Il film segue la traccia di tanto cinema di fantascienza anni '50: la voce fuori campo che introduce l'avventura, l'atterraggio di fortuna, la scoperta di una forma di vita ostile all'uomo, il salvataggio in extremis.

Avendo impostato il film su toni seriosi (all'inizio si spiegano pensosamente le origini e gli sviluppi del dramma ecologico sulla Terra), gli sceneggiatori devono bandire tutti quegli slanci di fantasia che risultino in conflitto con una descrizione del racconto quanto più obiettivamente scientifica, e riadattano, conseguentemente, il canovaccio. Ma pur animati da buone intenzioni, "forzano" la rilettura, a cominciare dai personaggi. Al comando della missione è una donna (omaggio alla Ripley di Alien ma anche ai Sette navigatori dello spazio): esperta manovratrice di pannelli digitali, come tutti i bravi comandanti (in più lei ci mette l'istinto materno e protettivo), si preoccupa dei suoi uomini e, incalzata dall'ordine di abbandonare la missione, rimane in orbita lavorando febbrilmente per salvare l'astronave e i compagni superstiti, soli sulla superficie del pianeta. Gli astronauti - individui presumibilmente selezionati e scelti per efficienza ed equilibrio superiori - sono una copia carta carbone e solo un poco più professionale dei loro colleghi di 50 anni prima: un paio, maschietti impenitenti, "ci provano" con la comandante; si lasciano andare in dialoghi banali e l'intellettuale della compagnia si compiace di elucubrazioni sul senso della vita; naturalmente, nei momenti critici, bisticciano l'uno con l'altro.

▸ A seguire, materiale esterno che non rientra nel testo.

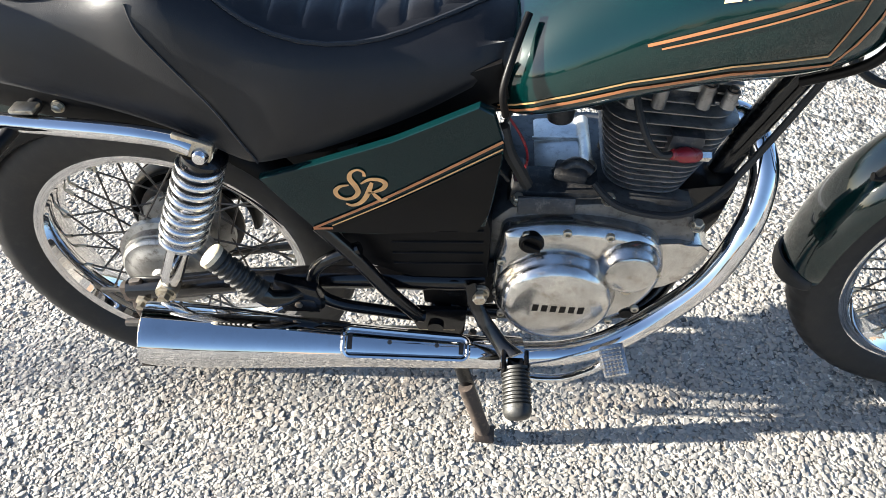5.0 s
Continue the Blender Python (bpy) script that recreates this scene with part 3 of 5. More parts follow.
sprocket = bmesh.new()
add_lathe(sprocket, [(0.060, 0.045), (0.060, 0.092), (0.066, 0.092), (0.066, 0.045)], RA, segs=84, closed=True)
part("sprocket", sprocket, dark_steel, rear_wheel)

front_wheel = make_wheel("front_wheel", FA, 0.228, 0.031, 0.299, 0.043, 0.045, 0.028, "front wheel with a chrome rim and dark wire spokes")
fhub = lathe([(0.05, 0), (0.05, 0.03), (0.034, 0.034), (0.032, 0.054), (0.024, 0.055), (0.018, 0.030), (-0.018, 0.030), (-0.024, 0.055), (-0.040, 0.056), (-0.044, 0.030), (-0.062, 0.024), (-0.062, 0)], FA, segs=48)
part("hub", fhub, cast_alu, front_wheel, "grey aluminium front hub")


def pierced_ring(c, y, r0, r1, thick, holes):
    """A flat ring with real holes; holes: (x, z, rx, rz, turn, sides)."""
    bm = bmesh.new()

    def loop(pts):
        vs = [bm.verts.new(p) for p in pts]
        return [bm.edges.new((vs[i], vs[(i + 1) % len(vs)])) for i in range(len(vs))]

    edges = []
    for r in (r1, r0):
        edges += loop([(c.x + r * math.cos(a), y, c.z + r * math.sin(a)) for a in (2 * math.pi * k / 72 for k in range(72))])
    for x, z, rx, rz, turn, sides in holes:
        ring = []
        for k in range(sides):
            a = 2 * math.pi * k / sides
            u, v = rx * math.cos(a), rz * math.sin(a)
            ring.append((c.x + x + u * math.cos(turn) - v * math.sin(turn), y, c.z + z + u * math.sin(turn) + v * math.cos(turn)))
        edges += loop(ring)
    bmesh.ops.triangle_fill(bm, edges=edges, use_beauty=True)
    made = bmesh.ops.extrude_face_region(bm, geom=list(bm.faces))
    bmesh.ops.translate(bm, vec=(0, thick, 0), verts=[v for v in made["geom"] if isinstance(v, bmesh.types.BMVert)])
    return bm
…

Il momento critico (dopo l'inevitabile avaria nello spazio) è dato dai pericoli del pianeta rosso. N
on osando rappresentare le insidie di Marte alla vecchia maniera con i mostri antidiluviani (ragni giganti e dinosauri provocherebbero, oggi, l'ilarità della platea), e temendo di imbarcarsi in prolisse motivazioni scientifiche, gli sceneggiatori se la cavano, più modestamente, dando vita ad un formicolante tappeto di animaletti dal voracissimo appetito (... si sono mangiate tutte le alghe e adesso vorrebbero mangiarsi pure gli incauti esploratori). E pensando, forse, che si tratta di cosa poco spettacolare, cercano di dare una scossa allo spettatore esibendo il robot che si scatena in una follia omicida (la pazzia del robot: altra tappa obbligata del genere).

I momenti migliori del film vanno cercati negli effetti speciali e nella fotografia. Le scorribande furiose del robot AMEE (Autonomous Mapping Evaluation and Evasion), realizzate con il computer, sono ottime e suggestiva è la rappresentazione (opera di Peter Suschitzky) della superficie marziana. Ma per un film dal quale ci si poteva aspettare un rilancio della fantascienza spaziale non è molto. Hoffman, regista televisivo e di spot pubblicitari, dà l'impressione di non sapere saldare insieme gli episodi che racconta, tanto che, a film finito, nella memoria dello spettatore rimane, al più, un ricordo spento e frammentario.